Link Between Medical Marijuana Dispensaries and Crime DIsputed
on Wednesday, December 23, 2009
Link Between Medical Marijuana Dispensaries and Crime Disputed by Denver Post
An article in the Denver Post illustrates how medical marijuana dispensaries do not pose a risk to neighborhoods.
The much-ballyhooed link between crime and medical marijuana dispensaries is being disputed in an excellent article in the Denver Post. While the press has seized upon every dispensary robbery as if it were an indication that dispensaries bring nothing but crime to the neighborhoods they occupy, the article points out that robberies of medical marijuana dispensaries are so infrequent relative to other crimes committed against other, less controversial business, as to represent a vanishingly small portion of overall robberies.

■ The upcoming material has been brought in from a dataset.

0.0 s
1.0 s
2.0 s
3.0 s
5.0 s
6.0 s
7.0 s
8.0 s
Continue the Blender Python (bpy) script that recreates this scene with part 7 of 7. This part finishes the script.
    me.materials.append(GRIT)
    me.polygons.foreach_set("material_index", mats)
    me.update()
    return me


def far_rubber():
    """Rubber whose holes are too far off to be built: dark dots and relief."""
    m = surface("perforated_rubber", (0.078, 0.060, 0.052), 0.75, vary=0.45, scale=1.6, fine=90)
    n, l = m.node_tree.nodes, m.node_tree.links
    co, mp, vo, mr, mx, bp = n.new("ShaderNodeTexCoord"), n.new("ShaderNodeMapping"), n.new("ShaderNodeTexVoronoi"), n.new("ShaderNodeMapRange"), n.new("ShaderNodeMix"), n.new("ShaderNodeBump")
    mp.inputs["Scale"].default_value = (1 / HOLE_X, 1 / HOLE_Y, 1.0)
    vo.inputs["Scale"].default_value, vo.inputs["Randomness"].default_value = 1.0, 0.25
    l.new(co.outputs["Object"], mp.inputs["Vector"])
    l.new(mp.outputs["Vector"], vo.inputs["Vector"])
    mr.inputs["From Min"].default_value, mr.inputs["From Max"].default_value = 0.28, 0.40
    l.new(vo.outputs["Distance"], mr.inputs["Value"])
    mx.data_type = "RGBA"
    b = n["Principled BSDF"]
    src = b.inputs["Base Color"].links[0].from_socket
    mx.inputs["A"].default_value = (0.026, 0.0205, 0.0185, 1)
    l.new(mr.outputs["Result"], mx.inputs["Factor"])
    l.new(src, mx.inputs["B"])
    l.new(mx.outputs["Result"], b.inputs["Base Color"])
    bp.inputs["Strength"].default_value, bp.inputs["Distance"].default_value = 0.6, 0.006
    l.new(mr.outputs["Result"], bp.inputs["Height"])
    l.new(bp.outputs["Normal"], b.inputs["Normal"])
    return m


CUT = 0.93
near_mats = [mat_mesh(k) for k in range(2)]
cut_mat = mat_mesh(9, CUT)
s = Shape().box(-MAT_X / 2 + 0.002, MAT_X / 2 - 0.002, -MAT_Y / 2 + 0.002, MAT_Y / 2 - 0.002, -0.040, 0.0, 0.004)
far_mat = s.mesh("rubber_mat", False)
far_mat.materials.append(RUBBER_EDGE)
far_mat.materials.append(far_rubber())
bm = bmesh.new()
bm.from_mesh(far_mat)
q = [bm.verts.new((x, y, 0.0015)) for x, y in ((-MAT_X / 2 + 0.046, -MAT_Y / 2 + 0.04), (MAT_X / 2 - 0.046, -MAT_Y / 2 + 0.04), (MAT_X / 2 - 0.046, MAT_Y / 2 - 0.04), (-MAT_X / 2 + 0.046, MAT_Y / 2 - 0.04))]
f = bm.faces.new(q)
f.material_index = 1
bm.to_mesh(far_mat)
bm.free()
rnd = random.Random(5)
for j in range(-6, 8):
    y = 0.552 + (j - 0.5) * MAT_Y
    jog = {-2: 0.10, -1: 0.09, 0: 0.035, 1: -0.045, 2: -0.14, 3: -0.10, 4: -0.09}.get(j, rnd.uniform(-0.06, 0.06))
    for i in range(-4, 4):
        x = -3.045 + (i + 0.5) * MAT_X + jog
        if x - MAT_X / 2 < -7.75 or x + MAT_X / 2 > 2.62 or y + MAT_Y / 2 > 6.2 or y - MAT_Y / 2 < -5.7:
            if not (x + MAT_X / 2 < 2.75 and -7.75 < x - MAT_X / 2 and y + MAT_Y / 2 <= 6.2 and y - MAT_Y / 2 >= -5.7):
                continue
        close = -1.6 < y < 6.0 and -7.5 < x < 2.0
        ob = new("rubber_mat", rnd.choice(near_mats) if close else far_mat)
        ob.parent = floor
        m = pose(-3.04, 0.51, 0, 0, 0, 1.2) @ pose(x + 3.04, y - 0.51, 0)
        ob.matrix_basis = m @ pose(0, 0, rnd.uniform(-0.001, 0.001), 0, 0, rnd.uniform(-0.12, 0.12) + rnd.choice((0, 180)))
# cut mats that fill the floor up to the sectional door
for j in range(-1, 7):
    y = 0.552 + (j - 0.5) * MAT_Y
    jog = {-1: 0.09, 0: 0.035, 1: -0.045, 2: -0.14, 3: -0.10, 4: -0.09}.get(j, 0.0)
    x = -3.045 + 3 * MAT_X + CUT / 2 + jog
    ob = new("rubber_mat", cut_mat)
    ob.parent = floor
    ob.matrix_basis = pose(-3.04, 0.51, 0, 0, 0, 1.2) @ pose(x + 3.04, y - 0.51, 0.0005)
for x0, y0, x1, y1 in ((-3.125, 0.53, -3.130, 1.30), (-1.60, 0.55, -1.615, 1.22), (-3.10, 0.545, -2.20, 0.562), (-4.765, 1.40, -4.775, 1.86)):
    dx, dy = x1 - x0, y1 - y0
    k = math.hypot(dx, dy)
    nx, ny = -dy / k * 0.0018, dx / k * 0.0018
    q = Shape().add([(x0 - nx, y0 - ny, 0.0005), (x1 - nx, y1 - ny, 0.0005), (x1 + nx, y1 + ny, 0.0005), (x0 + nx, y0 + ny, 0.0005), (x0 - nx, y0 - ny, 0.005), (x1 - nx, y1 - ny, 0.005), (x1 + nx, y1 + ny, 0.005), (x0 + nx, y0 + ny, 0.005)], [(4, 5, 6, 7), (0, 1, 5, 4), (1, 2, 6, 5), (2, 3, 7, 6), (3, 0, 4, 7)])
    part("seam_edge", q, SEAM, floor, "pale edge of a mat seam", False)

Indeed, banks are robbed far more frequently than medical marijuana dispensaries, yet there is no one clamoring to shut them down. When crimes against other businesses such as shops and pharmacies are factored in, the number of medical marijuana dispensary robberies is negligible. Still, this has not stopped well-funded activists opposed to medical marijuana from hectoring city councils and the state legislature to ban medical marijuana dispensaries.
It is important to remember that medical marijuana is a medicine like any other. Because its legalization is relatively new, it remains a novelty. The proliferation of dispensaries in recent months has drawn the ire of those who do not understand the issue fully.

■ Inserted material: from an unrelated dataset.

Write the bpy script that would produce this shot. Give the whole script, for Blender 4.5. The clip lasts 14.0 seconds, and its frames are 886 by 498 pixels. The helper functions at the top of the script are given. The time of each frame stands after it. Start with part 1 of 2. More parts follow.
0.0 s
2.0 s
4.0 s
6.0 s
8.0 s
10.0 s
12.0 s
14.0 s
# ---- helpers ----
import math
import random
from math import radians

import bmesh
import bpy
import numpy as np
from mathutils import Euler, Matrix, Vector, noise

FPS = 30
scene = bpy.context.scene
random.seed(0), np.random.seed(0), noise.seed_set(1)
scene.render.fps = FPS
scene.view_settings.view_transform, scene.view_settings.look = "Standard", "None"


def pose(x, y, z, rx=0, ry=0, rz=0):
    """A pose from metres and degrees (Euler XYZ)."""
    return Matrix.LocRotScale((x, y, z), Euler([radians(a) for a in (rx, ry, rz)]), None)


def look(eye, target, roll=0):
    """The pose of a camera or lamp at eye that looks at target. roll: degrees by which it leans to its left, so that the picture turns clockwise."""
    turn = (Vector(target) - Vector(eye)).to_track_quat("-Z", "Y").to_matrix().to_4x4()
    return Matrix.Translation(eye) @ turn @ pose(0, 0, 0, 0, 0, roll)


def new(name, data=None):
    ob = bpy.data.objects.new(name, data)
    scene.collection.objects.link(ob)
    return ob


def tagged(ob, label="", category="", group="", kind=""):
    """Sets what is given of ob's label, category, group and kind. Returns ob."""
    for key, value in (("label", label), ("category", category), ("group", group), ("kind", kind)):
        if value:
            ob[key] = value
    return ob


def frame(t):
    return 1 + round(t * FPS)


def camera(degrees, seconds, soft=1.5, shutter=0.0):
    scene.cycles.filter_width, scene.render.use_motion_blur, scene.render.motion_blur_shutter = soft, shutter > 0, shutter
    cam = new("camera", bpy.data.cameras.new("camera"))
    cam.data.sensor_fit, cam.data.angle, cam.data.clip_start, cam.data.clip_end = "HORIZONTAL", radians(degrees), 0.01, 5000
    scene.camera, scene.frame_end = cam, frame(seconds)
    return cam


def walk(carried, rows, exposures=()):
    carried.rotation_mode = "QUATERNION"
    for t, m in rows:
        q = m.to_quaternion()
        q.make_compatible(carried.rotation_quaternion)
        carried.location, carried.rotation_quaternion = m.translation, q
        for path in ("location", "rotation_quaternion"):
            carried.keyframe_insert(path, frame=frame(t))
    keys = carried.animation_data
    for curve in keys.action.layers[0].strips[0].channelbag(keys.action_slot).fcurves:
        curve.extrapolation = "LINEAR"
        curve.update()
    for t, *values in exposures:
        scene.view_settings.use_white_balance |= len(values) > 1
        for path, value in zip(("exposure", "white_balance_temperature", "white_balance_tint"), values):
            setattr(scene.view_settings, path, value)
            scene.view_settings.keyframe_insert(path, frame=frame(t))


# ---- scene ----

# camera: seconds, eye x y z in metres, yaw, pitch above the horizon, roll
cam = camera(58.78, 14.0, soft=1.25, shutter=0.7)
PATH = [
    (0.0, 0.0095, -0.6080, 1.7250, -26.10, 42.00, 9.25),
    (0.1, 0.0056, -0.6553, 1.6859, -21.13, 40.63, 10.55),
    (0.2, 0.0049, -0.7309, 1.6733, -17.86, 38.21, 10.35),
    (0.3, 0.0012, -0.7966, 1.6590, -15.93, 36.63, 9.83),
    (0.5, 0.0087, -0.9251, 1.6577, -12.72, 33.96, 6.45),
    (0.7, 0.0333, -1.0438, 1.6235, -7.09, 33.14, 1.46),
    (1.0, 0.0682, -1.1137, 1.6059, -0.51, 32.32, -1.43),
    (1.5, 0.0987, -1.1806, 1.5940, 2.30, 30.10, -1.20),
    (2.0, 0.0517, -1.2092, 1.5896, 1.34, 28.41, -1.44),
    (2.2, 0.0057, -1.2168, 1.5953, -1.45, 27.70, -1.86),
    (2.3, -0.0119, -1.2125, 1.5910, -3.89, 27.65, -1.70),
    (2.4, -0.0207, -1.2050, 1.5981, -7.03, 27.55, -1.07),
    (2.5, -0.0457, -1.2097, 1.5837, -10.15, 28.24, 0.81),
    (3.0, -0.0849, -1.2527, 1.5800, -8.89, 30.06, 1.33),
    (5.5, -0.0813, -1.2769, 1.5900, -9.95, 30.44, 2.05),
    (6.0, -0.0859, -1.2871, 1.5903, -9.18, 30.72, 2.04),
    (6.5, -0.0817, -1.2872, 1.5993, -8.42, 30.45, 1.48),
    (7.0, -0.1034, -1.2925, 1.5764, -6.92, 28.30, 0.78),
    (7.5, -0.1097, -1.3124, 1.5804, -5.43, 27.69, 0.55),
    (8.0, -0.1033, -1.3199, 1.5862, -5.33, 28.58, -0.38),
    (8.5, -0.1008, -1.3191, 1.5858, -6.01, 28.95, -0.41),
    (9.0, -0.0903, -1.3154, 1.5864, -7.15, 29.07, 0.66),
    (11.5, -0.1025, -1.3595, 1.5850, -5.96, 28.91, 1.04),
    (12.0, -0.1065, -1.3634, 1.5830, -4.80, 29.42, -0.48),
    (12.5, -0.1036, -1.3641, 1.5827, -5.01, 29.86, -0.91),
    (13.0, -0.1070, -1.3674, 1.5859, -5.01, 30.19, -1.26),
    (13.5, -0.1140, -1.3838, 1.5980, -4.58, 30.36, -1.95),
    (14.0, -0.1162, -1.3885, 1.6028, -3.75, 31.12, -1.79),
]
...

Cannabis has been used for thousands of years as a palliative for pain. Indeed, it is no less effective for its age and today countless patients across the country suffering from cancer, HIV/AIDS, glaucoma, and chronic pain find relief thanks to medical marijuana. We are fortunate to live in a state where the right to use medical marijuana is enshrined in our constitution, thanks to the passage of Amendment 20 in 2000. Yet for this right to mean anything, an effective distribution system must remain in place.

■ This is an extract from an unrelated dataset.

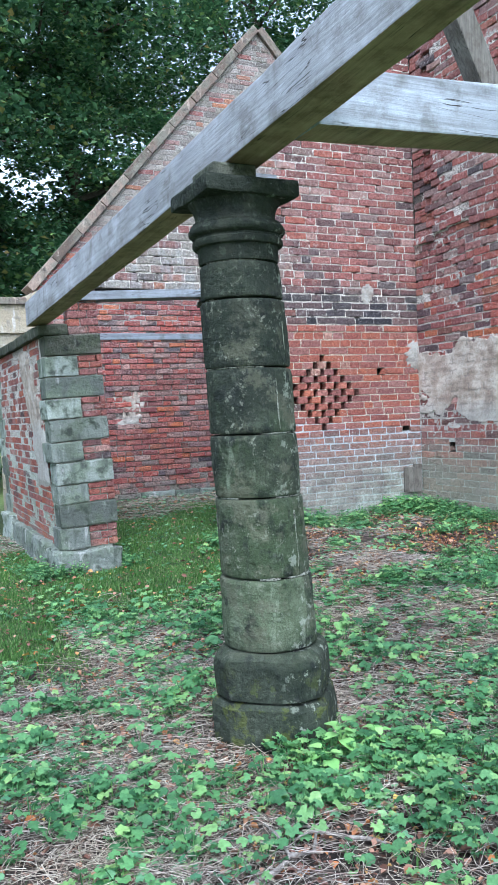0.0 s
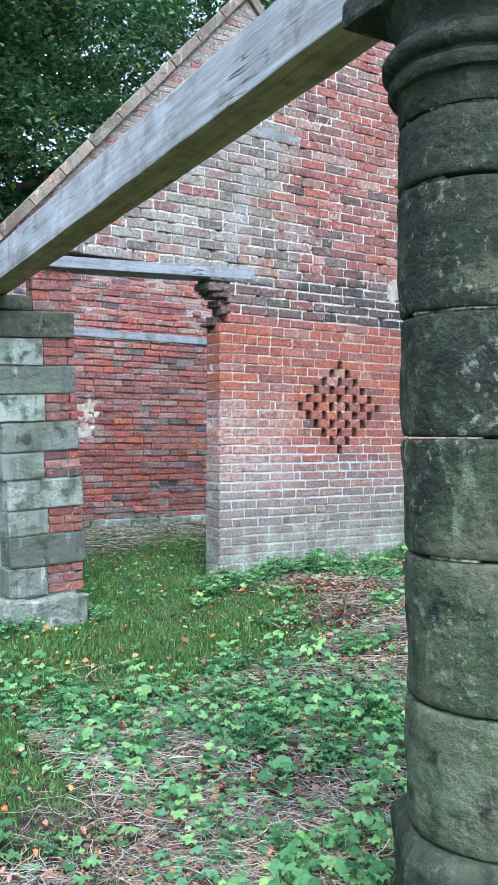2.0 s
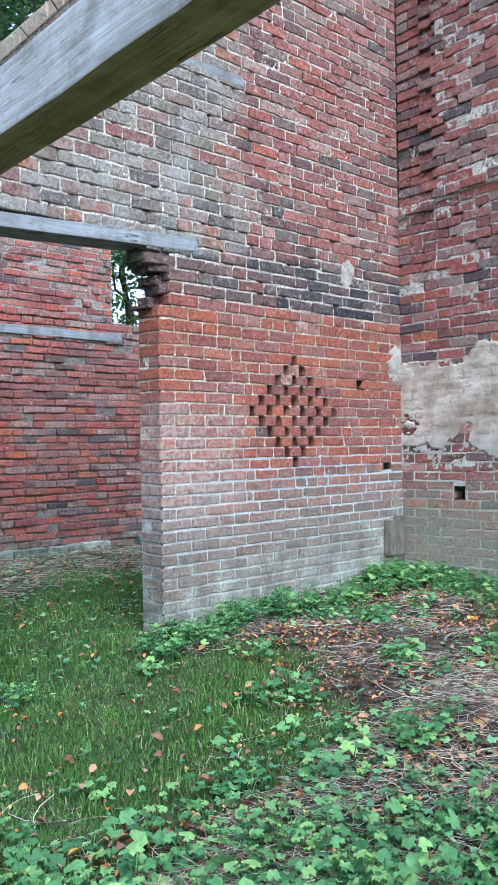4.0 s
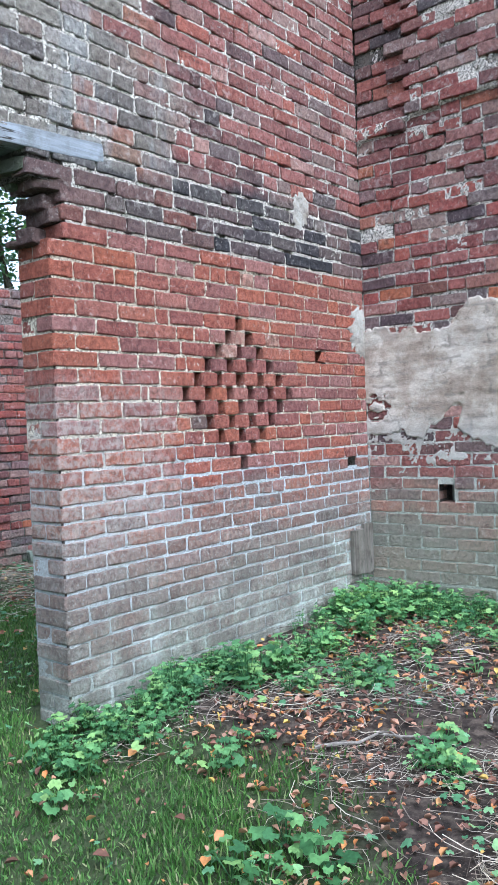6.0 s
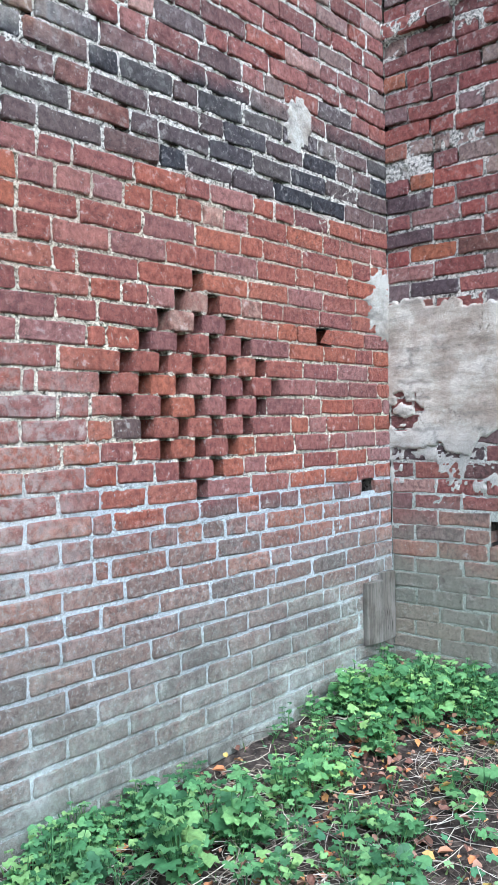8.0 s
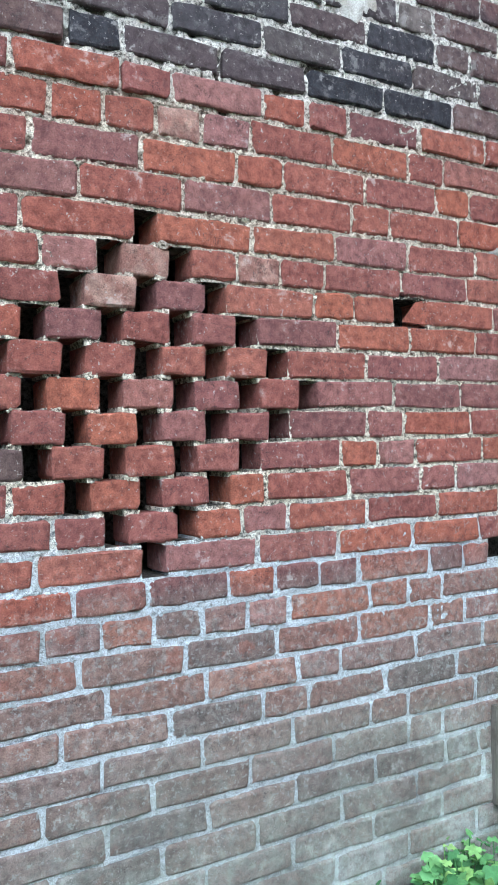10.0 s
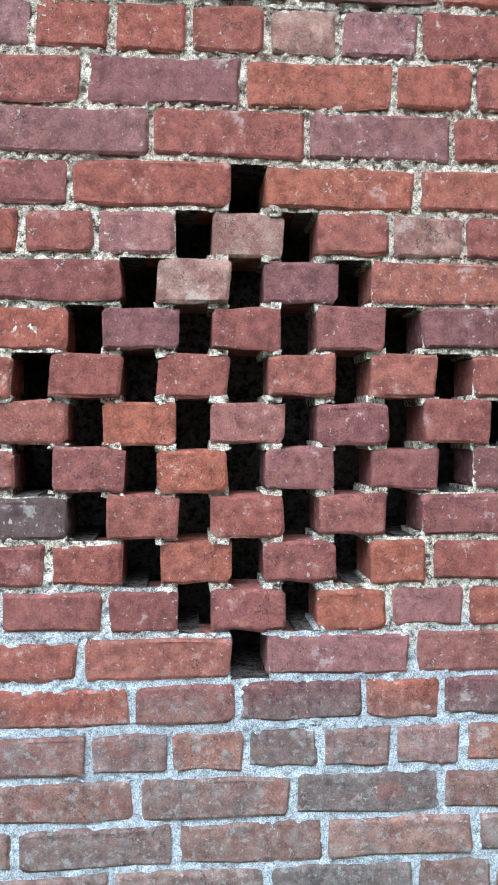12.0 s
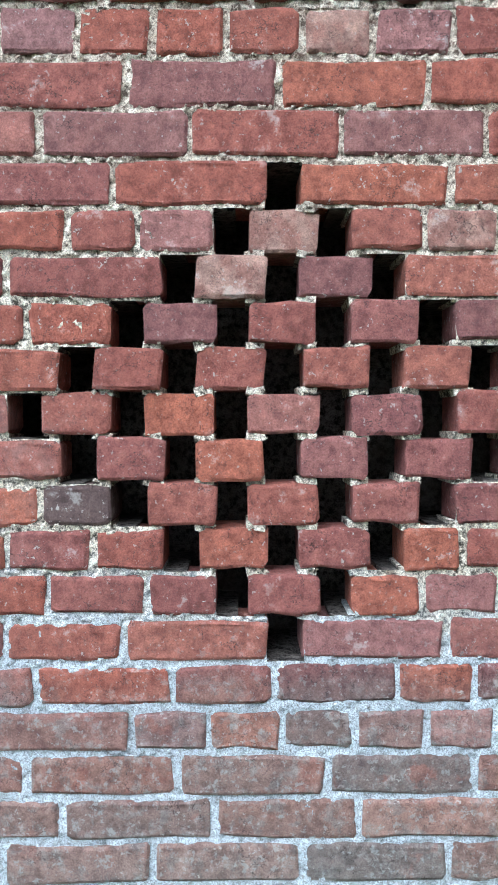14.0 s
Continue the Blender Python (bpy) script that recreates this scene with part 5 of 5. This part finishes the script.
def make_grass():
    blade = (np.array([(-0.5, 0, 0), (0.5, 0, 0), (-0.38, 0.12, 0.5), (0.38, 0.12, 0.5), (0.0, 0.42, 0.95)], float), np.array([(0, 1, 3), (0, 3, 2), (2, 3, 4)]))
    x, y = sown(560000, -5.2, 1.3, -6.6, 2.6, lambda x, y: np.clip(lawn(x, y) * (0.75 + 0.6 * patch(x, y, 2.5, 5)), 0.02, 1))
    n = len(x)
    sizes = np.stack([rnp.uniform(0.004, 0.009, n), rnp.uniform(0.02, 0.055, n), rnp.uniform(0.018, 0.05, n) * (0.8 + 0.5 * (patch(x, y, 1.1, 9) > 0.05))], 1)
    stuff("grass", [scatter(blade, on_ground(x, y, -0.004), turned(n, 0.5), sizes)], GRASS, "green uncut lawn grass with scattered fallen leaves", "grass")


def weed_plant(leaves, height, spread, size):
    parts, rot = [], 0.0
    for i in range(leaves):
        h = height * (0.25 + 0.75 * (i + 1) / leaves)
        rot += 2.4
        leaf = palm_leaf(size * (1.1 - 0.35 * i / leaves) * rnp.uniform(0.7, 1.15), rnp.uniform(0.66, 0.82), rnp.uniform(0.15, 0.45))
        reach = spread * rnp.uniform(0.3, 1.0) * (1 - 0.5 * i / leaves)
        m = turned(1, 0.55, np.array([rot]))
        place = np.array([[math.cos(rot) * reach, math.sin(rot) * reach, h]])
        parts.append(scatter(leaf, place, m, np.ones(1)))
        # stalk
        w = 0.0016
        p, q = np.array([0, 0, 0.0]), place[0]
        stalk = np.array([p + (w, 0, 0), p + (-w, w, 0), p + (0, -w, 0), q + (w, 0, 0), q + (-w, w, 0), q + (0, -w, 0)])
        parts.append((stalk, np.array([(0, 1, 4), (0, 4, 3), (1, 2, 5), (1, 5, 4), (2, 0, 3), (2, 3, 5)])))
    return joined(parts)


def make_weeds():
    def rough(x, y):
        return np.clip(1.06 - lawn(x, y), 0, 1)
    parts = []
    for _ in range(10):
        x, y = sown(1900, -5.6, 1.3, -8.6, -0.02, lambda x, y: np.clip((0.16 + 1.3 * np.clip(patch(x, y, 1.1, 3) + 0.12, 0, 1)) * rough(x, y) * np.where((x > -1.4) & (y > -2.8), 0.12, 1.0), 0, 1))
        n = len(x)
        parts.append(scatter(weed_plant(rnp.randint(4, 8), rnp.uniform(0.04, 0.11), 0.07, rnp.uniform(0.045, 0.075)), on_ground(x, y), turned(n, 0.35), rnp.uniform(0.55, 1.25, n)))
    for _ in range(5):
        x, y = sown(420, -2.3, 1.2, -3.2, -0.3, lambda x, y: np.clip(3.0 * (patch(x, y, 2.1, 21) - 0.18), 0, 0.4) * rough(x, y))
        n = len(x)
        parts.append(scatter(weed_plant(rnp.randint(6, 10), rnp.uniform(0.05, 0.11), 0.07, rnp.uniform(0.045, 0.065)), on_ground(x, y), turned(n, 0.3), rnp.uniform(0.6, 1.1, n)))
    for _ in range(6):
        x, y = sown(950, -3.4, 1.3, -0.7, 0.6, lambda x, y: wallside(x, y) * np.clip(0.30 + 1.5 * patch(x, y, 2.6, 8), 0.05, 0.6))
        n = len(x)
        parts.append(scatter(weed_plant(rnp.randint(7, 12), rnp.uniform(0.08, 0.17), 0.08, rnp.uniform(0.035, 0.055)), on_ground(x, y), turned(n, 0.3), rnp.uniform(0.45, 1.1, n)))
        x, y = sown(260, 0.75, 1.3, -4.5, -0.2, lambda x, y: wallside(x, y) * np.clip(0.25 + 1.3 * patch(x, y, 2.2, 8), 0.03, 0.5))
        n = len(x)
        parts.append(scatter(weed_plant(rnp.randint(7, 12), rnp.uniform(0.08, 0.17), 0.08, rnp.uniform(0.04, 0.06)), on_ground(x, y), turned(n, 0.3), rnp.uniform(0.5, 1.0, n)))
    for _ in range(4):
        x, y = sown(36, -0.6, 0.9, -0.5, -0.05, lambda x, y: np.clip(0.3 + 1.5 * patch(x, y, 2.6, 8), 0.0, 0.6))
        n = len(x)
        parts.append(scatter(weed_plant(rnp.randint(12, 18), rnp.uniform(0.15, 0.22), 0.09, rnp.uniform(0.05, 0.07)), on_ground(x, y), turned(n, 0.25), rnp.uniform(0.6, 1.1, n)))
    stuff("weeds", parts, WEED, "bright green nettles and ground elder growing from bare soil", "weeds")
    x, y = sown(86000, -5.6, 1.3, -8.6, 3.4, lambda x, y: np.where(y > 0, 0.12, np.clip(rough(x, y) * (0.08 + 1.4 * patch(x, y, 1.4, 6)) * np.where((x > -1.4) & (y > -2.8), 0.22, 1.0) + 0.03 * (patch(x, y, 1.1, 7) > 0.1), 0.012, 1)))
    n = len(x)
    stuff("creeper", [scatter(palm_leaf(1.0, 0.80, 0.3), on_ground(x, y, rnp.uniform(0.01, 0.06, n)), turned(n, 0.6), rnp.uniform(0.016, 0.046, n))], CREEPER, "low creeping plants with small rounded leaves", "plants")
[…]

Expecting patients or caregivers in the patients' immediate families to effectively cultivate medical-grade marijuana is short-sighted. As mentioned in other blog posts on this site, the cultivation of medical marijuana is an exacting science best left to experts. That's why Pain Management of Colorado entrusts its grow operations only to master growers who use the latest organic cultivation methods to ensure quality medicine.
To have operations such as ours besmirched by an alarmist press only serves to push medical marijuana patients further to the margins. Medical marijuana is not shameful or even medically suspect. For many, it is the only effective relief they receive, allowing them a modicum of comfort as they grapple with the effects of their illnesses.